Catholic tradition reads this passage through multiple converging lenses. First and most fundamentally, it is a fulfillment of the Suffering Servant prophecies of Isaiah. Isaiah 50:6 — "I gave my back to those who beat me, and my cheeks to those who pulled out the beard; I did not hide my face from disgrace and spitting" — is understood by the Fathers as a direct prefiguration of Christ's passion. St. Justin Martyr (Dialogue with Trypho, ch. 103) explicitly connects the blindfolding scene to the Servant's patient endurance.

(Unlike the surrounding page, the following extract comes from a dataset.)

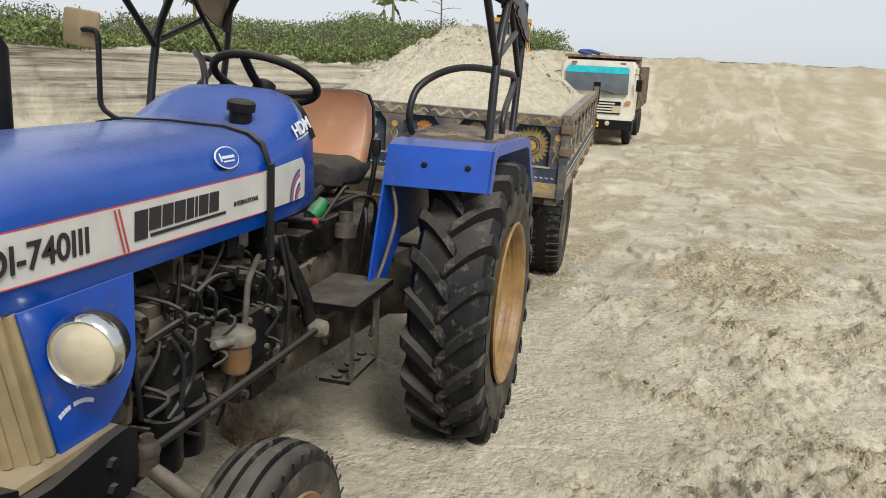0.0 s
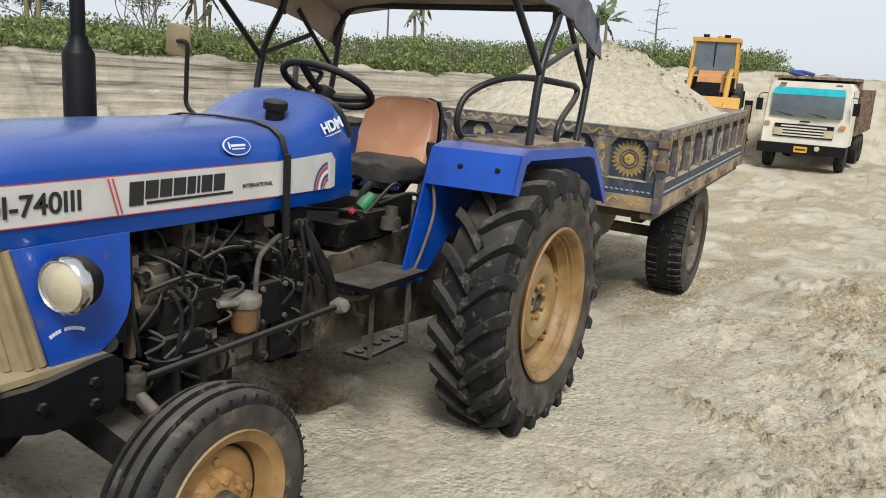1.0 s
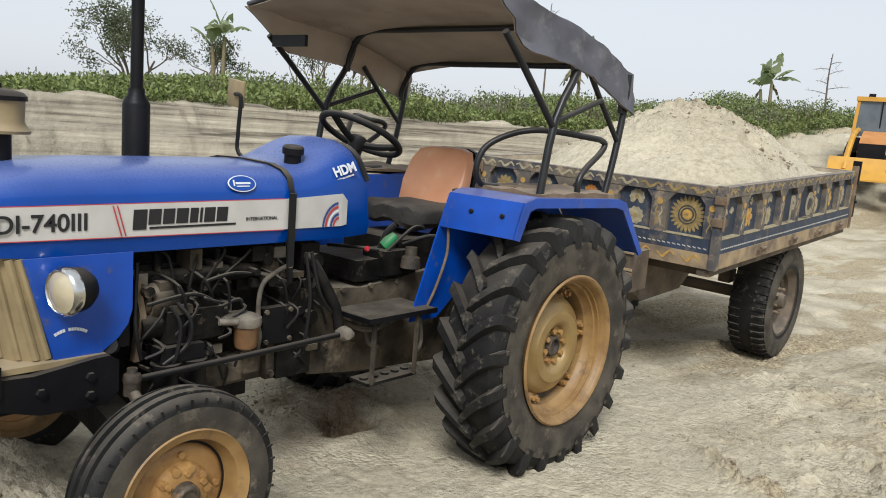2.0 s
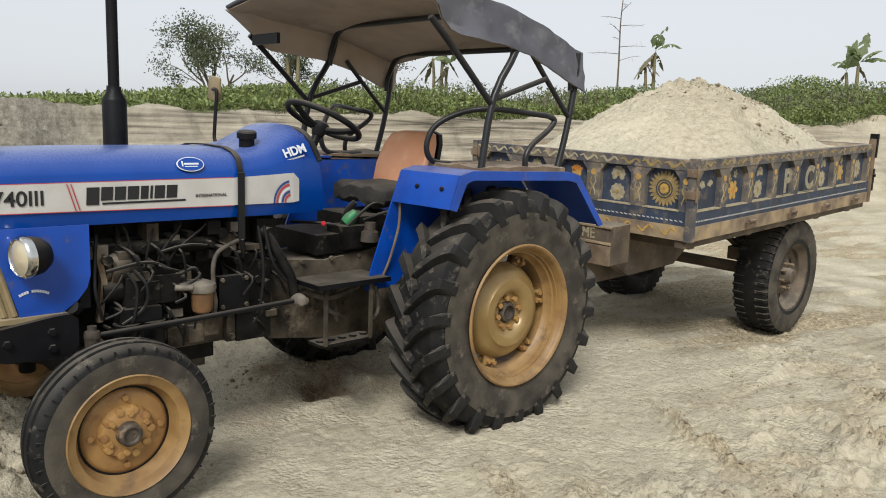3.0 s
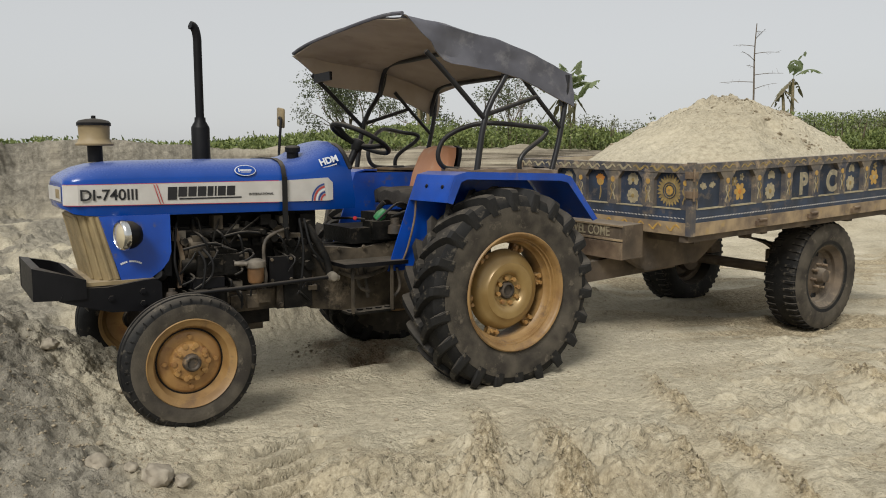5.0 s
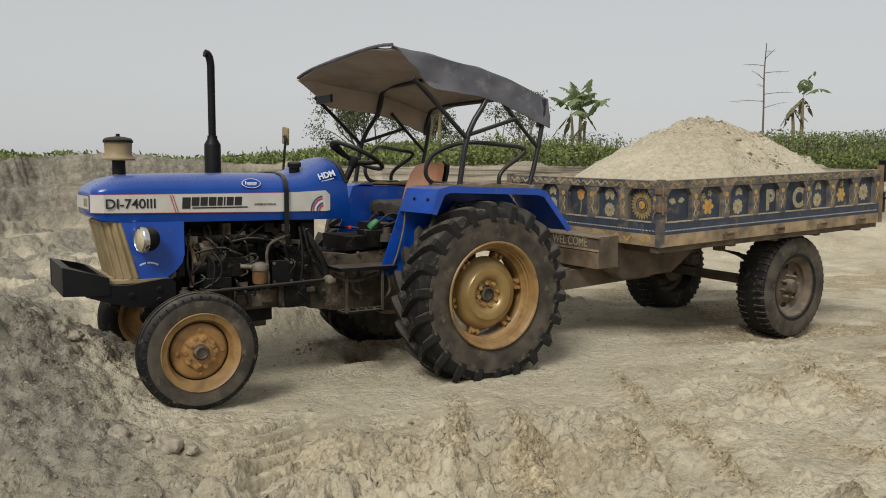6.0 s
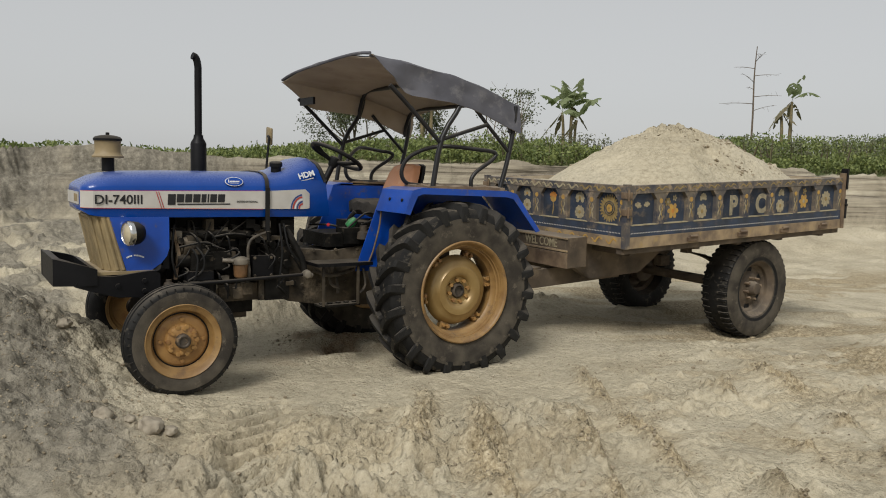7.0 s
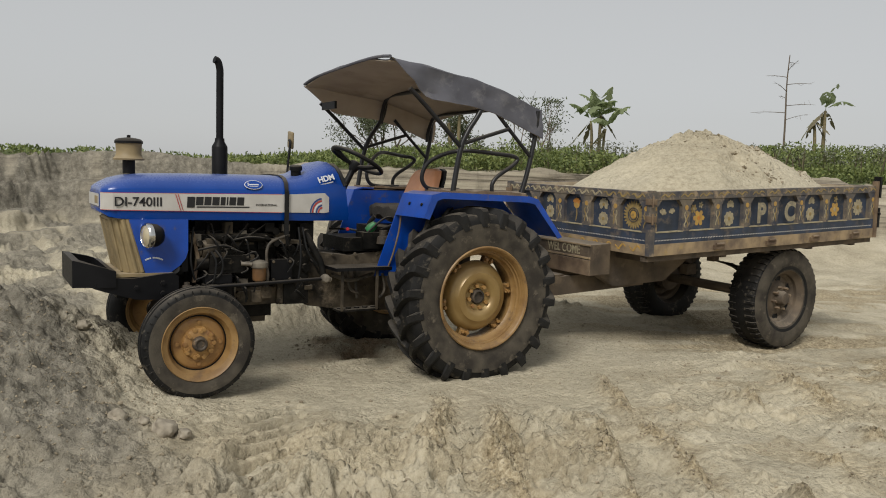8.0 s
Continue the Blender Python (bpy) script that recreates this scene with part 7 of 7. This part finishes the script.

St. Thomas Aquinas, in the Summa Theologiae (III, q. 46, a. 5), argues that Christ willed to suffer every form of human degradation — not only physical pain but also mockery, false accusation, and contempt — so that no dimension of human suffering would be left unredeemed. The mockery at Luke 22:64 thus has redemptive weight: Christ sanctifies even the experience of being ridiculed.
The Catechism of the Catholic Church (§598) insists that "all sinners were the authors of Christ's passion," and this passage makes that universal culpability viscerally concrete. The anonymous guards who strike a blindfolded man are, in the Catechism's framework, a mirror held up to every act of casual cruelty done in ignorance.
Pope St. John Paul II, in Salvifici Doloris (§18), reflects that Christ's suffering encompassed not only bodily pain but "moral suffering" — the pain of rejection, ridicule, and unjust accusation. Luke 22:63–65 is precisely the scriptural locus of that moral dimension of the Passion.
St. Ignatius of Antioch and later St. Francis of Assisi both contemplated this scene as foundational to the via crucis — the blindfolded Christ becomes an icon of holy humility, embracing dishonor so that human pride might find its antidote.
Luke 22:63–65 speaks with particular force to Catholics living in a culture where mockery has been industrialized — through social media, political satire, and the casual contempt that passes for discourse. The passage invites a double examination of conscience. First: do we, like the guards, inflict contempt on others — perhaps not with blows, but with ridicule, dismissiveness, or the kind of online cruelty that degrades a person's dignity while remaining "just a joke"? The blindfolded Christ makes every such blow anonymous but not invisible to God.
Second, and perhaps more practically for those who suffer: when Catholics face mockery for their faith — which in the contemporary West increasingly takes the form of intellectual dismissal, social ridicule, or professional marginalization — these verses offer not merely comfort but a pattern. Christ did not perform his identity on demand to satisfy his mockers. He bore the contempt in silence. The faithful Catholic is not required to "prove" the faith to every hostile interlocutor. Sometimes the most prophetic act is the refusal to perform prophecy on someone else's terms. The patient endurance of contempt, united to Christ's own, is itself a participation in the Passion — and, as St. Paul teaches, a share in his glory.